Return, exactly as written, the lines from the one containing "scene.view_settings.keyframe_insert(path, frame=frame(t))" through the one containing "return (f(r), f(g), f(b), 1)", with both ends included.

======== Extracted data

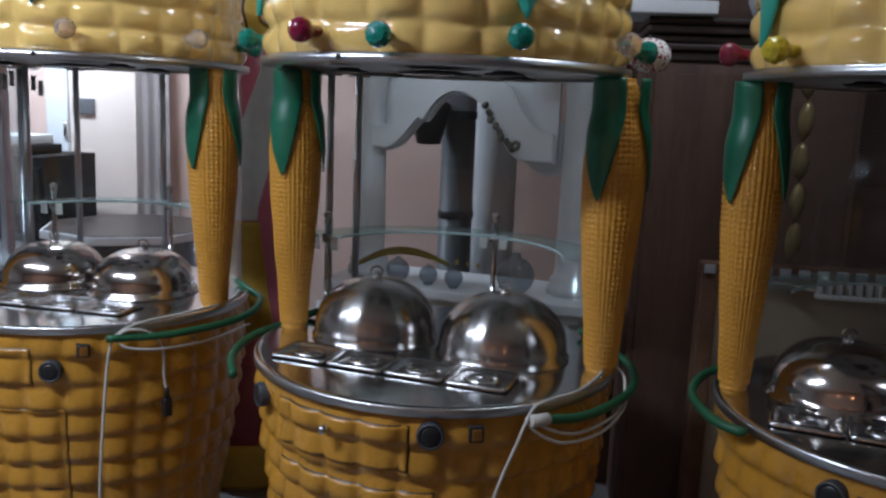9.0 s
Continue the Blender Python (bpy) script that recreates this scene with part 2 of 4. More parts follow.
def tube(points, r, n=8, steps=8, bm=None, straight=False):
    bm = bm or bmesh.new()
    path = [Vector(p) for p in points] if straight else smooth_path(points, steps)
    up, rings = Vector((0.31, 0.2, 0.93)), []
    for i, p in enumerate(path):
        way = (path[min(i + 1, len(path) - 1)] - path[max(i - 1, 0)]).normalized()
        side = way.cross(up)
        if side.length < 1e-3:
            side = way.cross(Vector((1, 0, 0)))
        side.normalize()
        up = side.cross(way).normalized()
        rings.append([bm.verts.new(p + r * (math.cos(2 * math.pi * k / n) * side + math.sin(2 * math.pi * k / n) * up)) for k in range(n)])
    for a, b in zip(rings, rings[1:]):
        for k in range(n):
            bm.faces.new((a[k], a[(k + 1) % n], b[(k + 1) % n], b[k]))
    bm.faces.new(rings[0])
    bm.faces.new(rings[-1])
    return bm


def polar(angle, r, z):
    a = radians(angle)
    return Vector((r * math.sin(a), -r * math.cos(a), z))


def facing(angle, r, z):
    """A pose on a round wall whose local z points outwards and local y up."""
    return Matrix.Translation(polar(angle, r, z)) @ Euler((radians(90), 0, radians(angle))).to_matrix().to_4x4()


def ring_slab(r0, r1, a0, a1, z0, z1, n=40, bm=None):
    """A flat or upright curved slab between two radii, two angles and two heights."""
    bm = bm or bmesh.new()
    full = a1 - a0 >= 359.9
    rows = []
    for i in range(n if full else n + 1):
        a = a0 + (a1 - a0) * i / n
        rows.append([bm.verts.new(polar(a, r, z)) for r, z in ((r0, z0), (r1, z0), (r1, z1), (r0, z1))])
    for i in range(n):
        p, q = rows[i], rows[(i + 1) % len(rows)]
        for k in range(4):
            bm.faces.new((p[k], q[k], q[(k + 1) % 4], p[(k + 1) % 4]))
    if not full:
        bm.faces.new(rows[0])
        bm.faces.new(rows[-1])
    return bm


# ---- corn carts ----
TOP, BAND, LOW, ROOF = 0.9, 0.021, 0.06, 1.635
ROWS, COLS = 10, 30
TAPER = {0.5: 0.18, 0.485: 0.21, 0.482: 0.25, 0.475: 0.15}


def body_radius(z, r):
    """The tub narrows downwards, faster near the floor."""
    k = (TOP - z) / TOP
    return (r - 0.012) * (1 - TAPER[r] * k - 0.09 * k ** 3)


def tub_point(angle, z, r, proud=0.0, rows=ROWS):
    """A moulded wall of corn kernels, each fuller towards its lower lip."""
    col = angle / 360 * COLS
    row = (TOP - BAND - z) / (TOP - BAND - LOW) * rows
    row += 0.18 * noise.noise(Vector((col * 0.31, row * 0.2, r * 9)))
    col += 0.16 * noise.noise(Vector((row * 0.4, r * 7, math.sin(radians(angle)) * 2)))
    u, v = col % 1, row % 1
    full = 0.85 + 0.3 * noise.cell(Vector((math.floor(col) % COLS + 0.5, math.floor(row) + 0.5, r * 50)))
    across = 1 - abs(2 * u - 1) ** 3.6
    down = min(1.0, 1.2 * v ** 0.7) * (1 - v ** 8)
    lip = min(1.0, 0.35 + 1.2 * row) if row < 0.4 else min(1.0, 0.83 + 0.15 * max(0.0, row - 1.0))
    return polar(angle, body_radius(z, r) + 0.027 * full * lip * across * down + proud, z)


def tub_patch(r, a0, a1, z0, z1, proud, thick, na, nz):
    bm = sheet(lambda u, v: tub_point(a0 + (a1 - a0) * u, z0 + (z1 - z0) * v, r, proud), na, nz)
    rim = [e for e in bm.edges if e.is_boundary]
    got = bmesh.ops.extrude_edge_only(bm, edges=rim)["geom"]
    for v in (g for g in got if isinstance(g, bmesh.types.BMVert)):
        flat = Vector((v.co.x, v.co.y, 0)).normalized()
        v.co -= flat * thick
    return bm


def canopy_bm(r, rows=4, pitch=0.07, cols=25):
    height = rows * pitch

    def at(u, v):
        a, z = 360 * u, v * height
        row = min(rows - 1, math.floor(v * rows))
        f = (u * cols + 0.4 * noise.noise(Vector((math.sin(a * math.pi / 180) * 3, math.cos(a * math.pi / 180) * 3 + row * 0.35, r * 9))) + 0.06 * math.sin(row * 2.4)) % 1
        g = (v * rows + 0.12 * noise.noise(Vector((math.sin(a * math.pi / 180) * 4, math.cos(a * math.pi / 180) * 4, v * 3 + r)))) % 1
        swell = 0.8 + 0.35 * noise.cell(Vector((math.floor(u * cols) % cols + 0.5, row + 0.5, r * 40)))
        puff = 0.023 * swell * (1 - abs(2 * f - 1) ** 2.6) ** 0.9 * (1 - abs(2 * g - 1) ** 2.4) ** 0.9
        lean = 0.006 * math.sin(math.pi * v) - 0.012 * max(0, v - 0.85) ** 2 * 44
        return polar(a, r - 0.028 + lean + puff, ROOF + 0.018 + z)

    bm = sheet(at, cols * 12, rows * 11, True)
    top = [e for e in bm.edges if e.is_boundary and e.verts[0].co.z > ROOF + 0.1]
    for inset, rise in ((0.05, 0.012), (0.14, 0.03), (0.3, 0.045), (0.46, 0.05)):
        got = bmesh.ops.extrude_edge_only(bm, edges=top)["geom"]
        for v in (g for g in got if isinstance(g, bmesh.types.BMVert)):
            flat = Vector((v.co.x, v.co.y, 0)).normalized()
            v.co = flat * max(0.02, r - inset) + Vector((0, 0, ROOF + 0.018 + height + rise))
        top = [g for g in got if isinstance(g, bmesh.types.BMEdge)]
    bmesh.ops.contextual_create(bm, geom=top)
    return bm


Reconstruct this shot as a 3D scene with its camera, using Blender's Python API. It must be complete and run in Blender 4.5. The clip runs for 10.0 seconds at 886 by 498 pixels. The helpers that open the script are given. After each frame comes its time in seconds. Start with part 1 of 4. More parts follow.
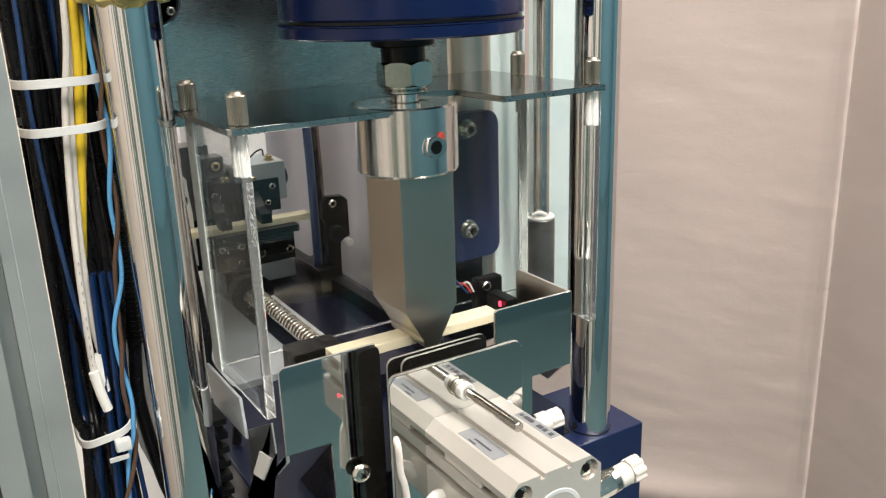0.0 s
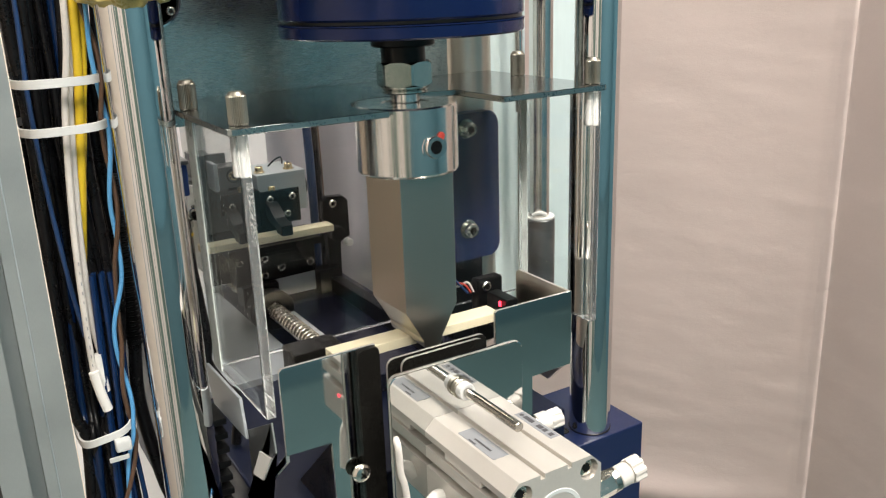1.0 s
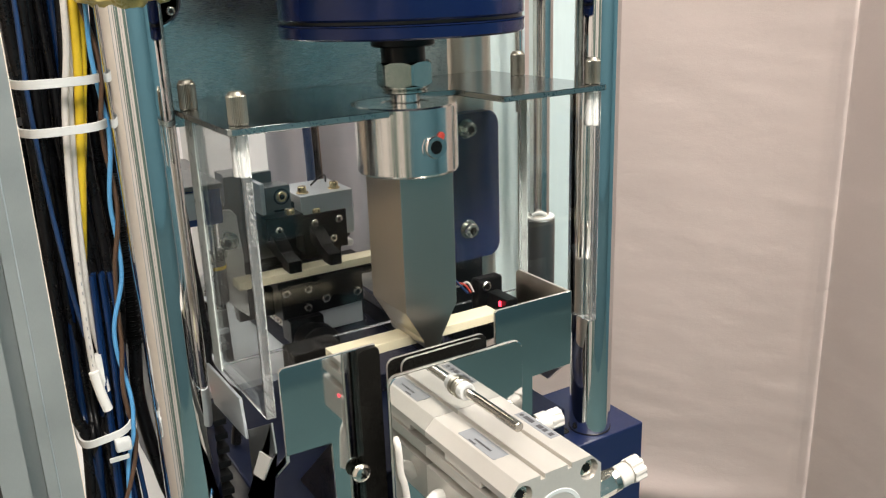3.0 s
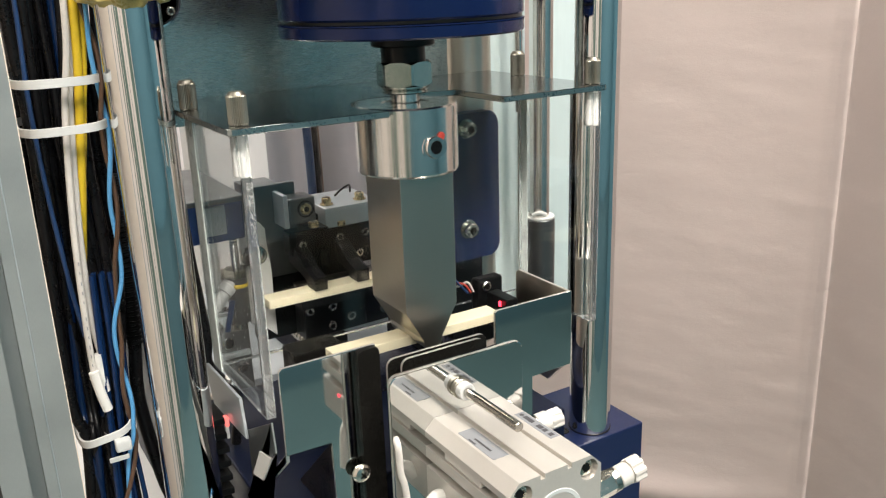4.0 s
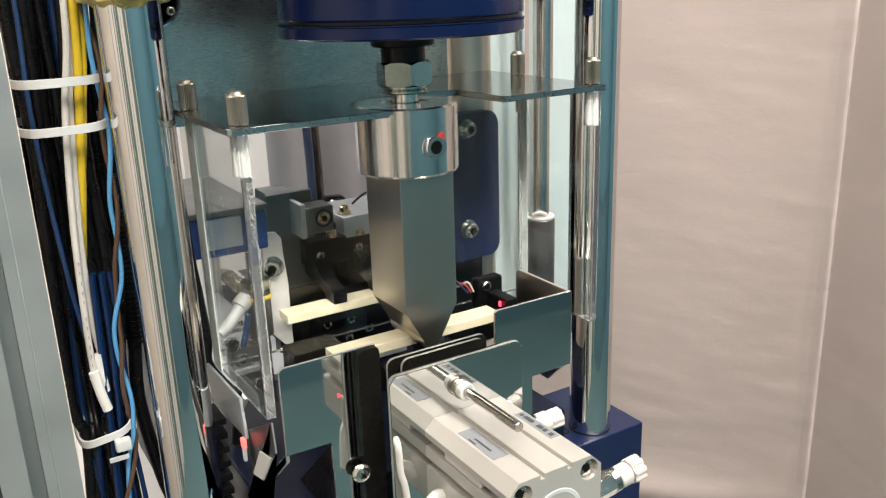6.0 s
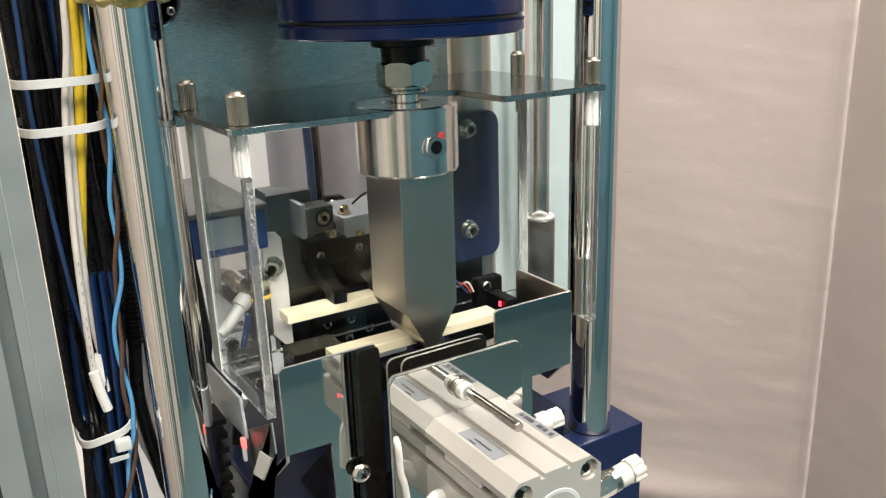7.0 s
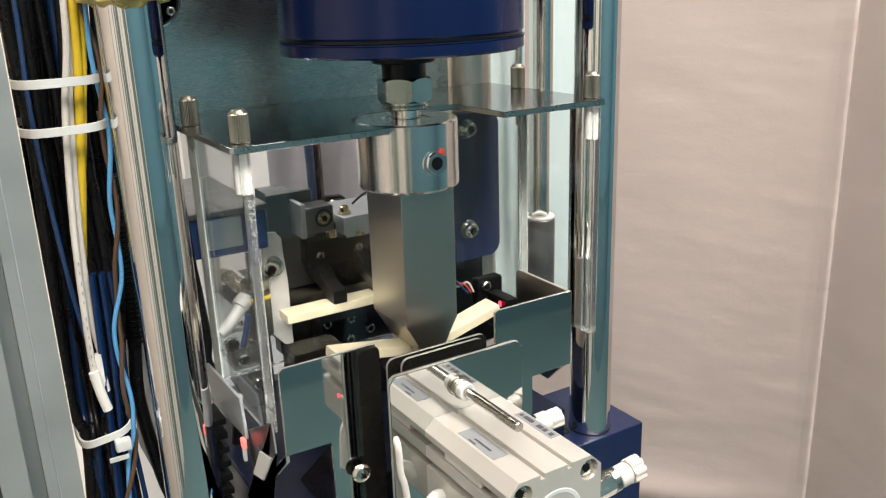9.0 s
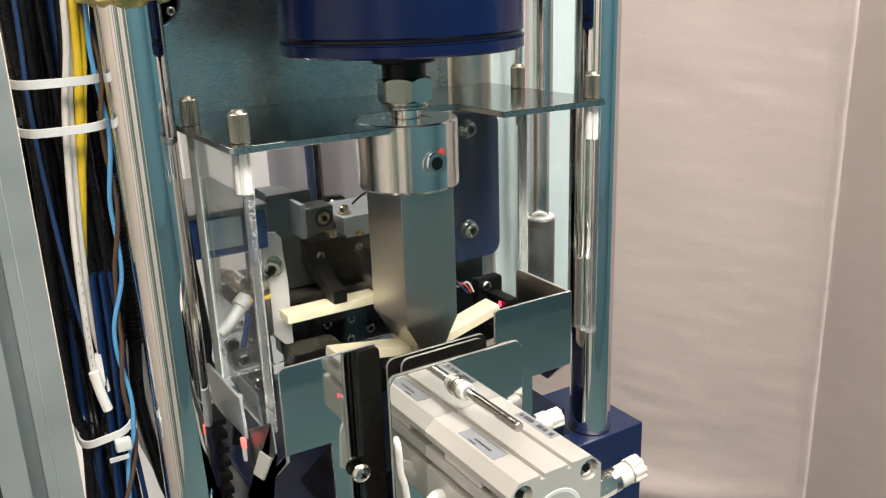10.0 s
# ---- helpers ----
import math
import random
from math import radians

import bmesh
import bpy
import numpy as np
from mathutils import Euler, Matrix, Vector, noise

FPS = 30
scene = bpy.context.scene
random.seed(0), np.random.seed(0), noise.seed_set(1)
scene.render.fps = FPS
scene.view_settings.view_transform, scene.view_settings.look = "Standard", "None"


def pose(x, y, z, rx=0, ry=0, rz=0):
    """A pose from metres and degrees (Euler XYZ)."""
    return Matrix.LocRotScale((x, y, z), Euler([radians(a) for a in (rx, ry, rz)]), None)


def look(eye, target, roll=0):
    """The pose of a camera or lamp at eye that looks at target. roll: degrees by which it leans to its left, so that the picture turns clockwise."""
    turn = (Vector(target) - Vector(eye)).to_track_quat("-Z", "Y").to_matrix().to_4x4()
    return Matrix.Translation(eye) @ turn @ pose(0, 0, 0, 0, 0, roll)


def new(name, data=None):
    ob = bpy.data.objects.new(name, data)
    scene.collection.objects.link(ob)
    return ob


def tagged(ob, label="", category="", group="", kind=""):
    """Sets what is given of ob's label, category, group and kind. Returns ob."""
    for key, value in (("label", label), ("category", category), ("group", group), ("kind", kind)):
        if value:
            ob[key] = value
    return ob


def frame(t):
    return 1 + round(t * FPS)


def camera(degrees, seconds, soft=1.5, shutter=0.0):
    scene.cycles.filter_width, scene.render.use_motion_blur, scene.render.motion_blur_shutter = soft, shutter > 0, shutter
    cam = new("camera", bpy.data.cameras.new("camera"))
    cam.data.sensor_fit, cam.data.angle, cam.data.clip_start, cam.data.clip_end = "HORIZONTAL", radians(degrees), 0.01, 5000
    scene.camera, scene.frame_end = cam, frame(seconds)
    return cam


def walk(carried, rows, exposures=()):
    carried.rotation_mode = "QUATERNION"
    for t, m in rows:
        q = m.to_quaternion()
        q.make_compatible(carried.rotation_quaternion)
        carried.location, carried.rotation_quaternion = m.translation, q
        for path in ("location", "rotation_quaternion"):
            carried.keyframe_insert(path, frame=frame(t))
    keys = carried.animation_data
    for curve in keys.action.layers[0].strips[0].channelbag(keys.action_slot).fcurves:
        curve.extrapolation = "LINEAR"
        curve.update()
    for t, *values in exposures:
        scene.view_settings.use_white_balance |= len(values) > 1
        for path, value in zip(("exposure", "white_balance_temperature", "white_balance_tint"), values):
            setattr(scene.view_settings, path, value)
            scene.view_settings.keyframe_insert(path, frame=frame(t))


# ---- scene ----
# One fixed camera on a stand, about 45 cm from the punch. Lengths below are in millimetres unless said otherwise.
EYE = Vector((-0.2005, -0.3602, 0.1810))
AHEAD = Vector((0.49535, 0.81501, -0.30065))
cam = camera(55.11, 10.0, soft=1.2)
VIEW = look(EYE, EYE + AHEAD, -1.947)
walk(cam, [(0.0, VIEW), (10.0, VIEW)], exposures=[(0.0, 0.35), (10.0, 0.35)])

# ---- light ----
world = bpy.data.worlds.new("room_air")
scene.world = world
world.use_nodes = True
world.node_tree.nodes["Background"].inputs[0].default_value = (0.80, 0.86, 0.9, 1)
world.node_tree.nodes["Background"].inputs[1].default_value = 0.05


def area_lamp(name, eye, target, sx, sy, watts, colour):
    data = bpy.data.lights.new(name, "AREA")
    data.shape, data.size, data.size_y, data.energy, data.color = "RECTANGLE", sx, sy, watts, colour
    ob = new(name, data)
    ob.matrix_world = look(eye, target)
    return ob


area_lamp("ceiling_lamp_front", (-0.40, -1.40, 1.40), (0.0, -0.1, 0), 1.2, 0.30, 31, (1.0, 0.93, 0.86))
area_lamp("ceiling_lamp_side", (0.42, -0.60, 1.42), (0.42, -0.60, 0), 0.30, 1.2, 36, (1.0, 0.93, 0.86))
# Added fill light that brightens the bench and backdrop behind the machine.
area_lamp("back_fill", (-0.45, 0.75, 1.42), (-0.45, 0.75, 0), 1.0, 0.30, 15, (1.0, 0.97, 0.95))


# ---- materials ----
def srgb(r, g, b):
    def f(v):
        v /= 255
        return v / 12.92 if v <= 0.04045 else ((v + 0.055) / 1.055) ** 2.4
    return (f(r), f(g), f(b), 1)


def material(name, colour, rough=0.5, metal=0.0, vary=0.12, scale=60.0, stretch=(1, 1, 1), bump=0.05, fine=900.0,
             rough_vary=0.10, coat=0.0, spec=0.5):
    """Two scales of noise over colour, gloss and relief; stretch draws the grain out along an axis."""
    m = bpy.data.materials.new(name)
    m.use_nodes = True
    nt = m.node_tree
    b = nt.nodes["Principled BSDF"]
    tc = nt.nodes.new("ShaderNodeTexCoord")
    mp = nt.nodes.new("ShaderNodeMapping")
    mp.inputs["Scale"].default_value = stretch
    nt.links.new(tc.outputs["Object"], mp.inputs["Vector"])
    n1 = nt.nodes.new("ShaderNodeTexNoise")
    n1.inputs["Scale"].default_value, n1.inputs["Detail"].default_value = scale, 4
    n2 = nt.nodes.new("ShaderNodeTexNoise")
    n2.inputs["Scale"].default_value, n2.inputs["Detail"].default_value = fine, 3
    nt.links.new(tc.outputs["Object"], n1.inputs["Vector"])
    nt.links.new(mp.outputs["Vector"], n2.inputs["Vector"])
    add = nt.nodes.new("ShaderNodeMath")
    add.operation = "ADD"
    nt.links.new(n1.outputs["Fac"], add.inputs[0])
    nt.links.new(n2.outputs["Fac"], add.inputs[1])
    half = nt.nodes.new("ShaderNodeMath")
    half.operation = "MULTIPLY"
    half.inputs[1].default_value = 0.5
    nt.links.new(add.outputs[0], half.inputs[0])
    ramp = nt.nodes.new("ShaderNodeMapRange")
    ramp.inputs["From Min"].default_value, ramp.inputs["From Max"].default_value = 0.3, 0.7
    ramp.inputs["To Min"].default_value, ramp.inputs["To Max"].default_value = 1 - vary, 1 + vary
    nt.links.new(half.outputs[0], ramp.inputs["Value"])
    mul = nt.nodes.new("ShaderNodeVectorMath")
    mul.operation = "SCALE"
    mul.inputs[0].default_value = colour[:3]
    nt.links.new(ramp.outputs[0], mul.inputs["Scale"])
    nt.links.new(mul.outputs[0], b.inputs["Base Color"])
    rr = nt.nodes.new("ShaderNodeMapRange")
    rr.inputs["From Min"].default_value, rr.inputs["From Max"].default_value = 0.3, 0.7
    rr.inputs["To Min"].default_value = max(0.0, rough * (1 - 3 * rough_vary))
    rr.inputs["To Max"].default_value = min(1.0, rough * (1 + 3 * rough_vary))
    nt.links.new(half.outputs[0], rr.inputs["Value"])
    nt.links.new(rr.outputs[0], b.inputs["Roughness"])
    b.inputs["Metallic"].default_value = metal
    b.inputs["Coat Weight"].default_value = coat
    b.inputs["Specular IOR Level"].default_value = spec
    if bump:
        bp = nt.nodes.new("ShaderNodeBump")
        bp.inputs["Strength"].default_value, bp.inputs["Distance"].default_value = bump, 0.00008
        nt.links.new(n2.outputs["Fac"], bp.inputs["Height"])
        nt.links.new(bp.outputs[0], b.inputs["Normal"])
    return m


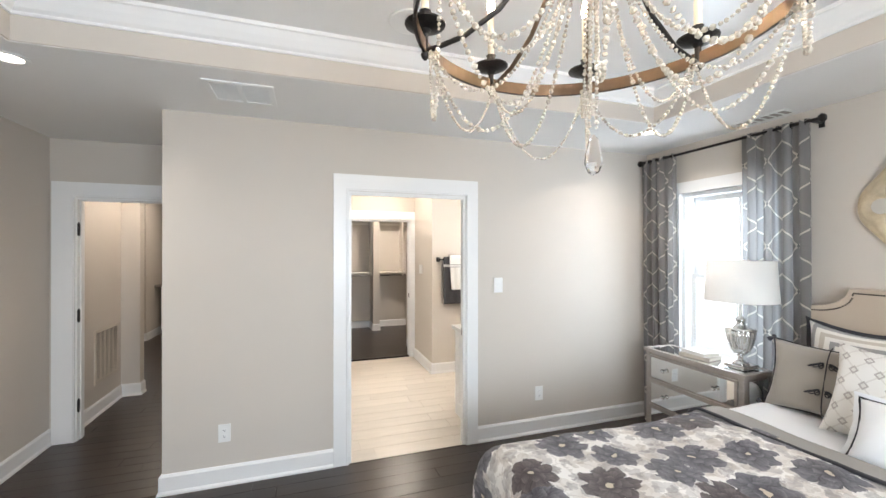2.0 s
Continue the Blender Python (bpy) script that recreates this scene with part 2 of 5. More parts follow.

================

#### [Completed exercise]
            scene.view_settings.keyframe_insert(path, frame=frame(t))


# ---- scene ----
# One fixed camera on a stand, about 45 cm from the punch. Lengths below are in millimetres unless said otherwise.
EYE = Vector((-0.2005, -0.3602, 0.1810))
AHEAD = Vector((0.49535, 0.81501, -0.30065))
cam = camera(55.11, 10.0, soft=1.2)
VIEW = look(EYE, EYE + AHEAD, -1.947)
walk(cam, [(0.0, VIEW), (10.0, VIEW)], exposures=[(0.0, 0.35), (10.0, 0.35)])

# ---- light ----
world = bpy.data.worlds.new("room_air")
scene.world = world
world.use_nodes = True
world.node_tree.nodes["Background"].inputs[0].default_value = (0.80, 0.86, 0.9, 1)
world.node_tree.nodes["Background"].inputs[1].default_value = 0.05


def area_lamp(name, eye, target, sx, sy, watts, colour):
    data = bpy.data.lights.new(name, "AREA")
    data.shape, data.size, data.size_y, data.energy, data.color = "RECTANGLE", sx, sy, watts, colour
    ob = new(name, data)
    ob.matrix_world = look(eye, target)
    return ob


area_lamp("ceiling_lamp_front", (-0.40, -1.40, 1.40), (0.0, -0.1, 0), 1.2, 0.30, 31, (1.0, 0.93, 0.86))
area_lamp("ceiling_lamp_side", (0.42, -0.60, 1.42), (0.42, -0.60, 0), 0.30, 1.2, 36, (1.0, 0.93, 0.86))
# Added fill light that brightens the bench and backdrop behind the machine.
area_lamp("back_fill", (-0.45, 0.75, 1.42), (-0.45, 0.75, 0), 1.0, 0.30, 15, (1.0, 0.97, 0.95))


# ---- materials ----
def srgb(r, g, b):
    def f(v):
        v /= 255
        return v / 12.92 if v <= 0.04045 else ((v + 0.055) / 1.055) ** 2.4
    return (f(r), f(g), f(b), 1)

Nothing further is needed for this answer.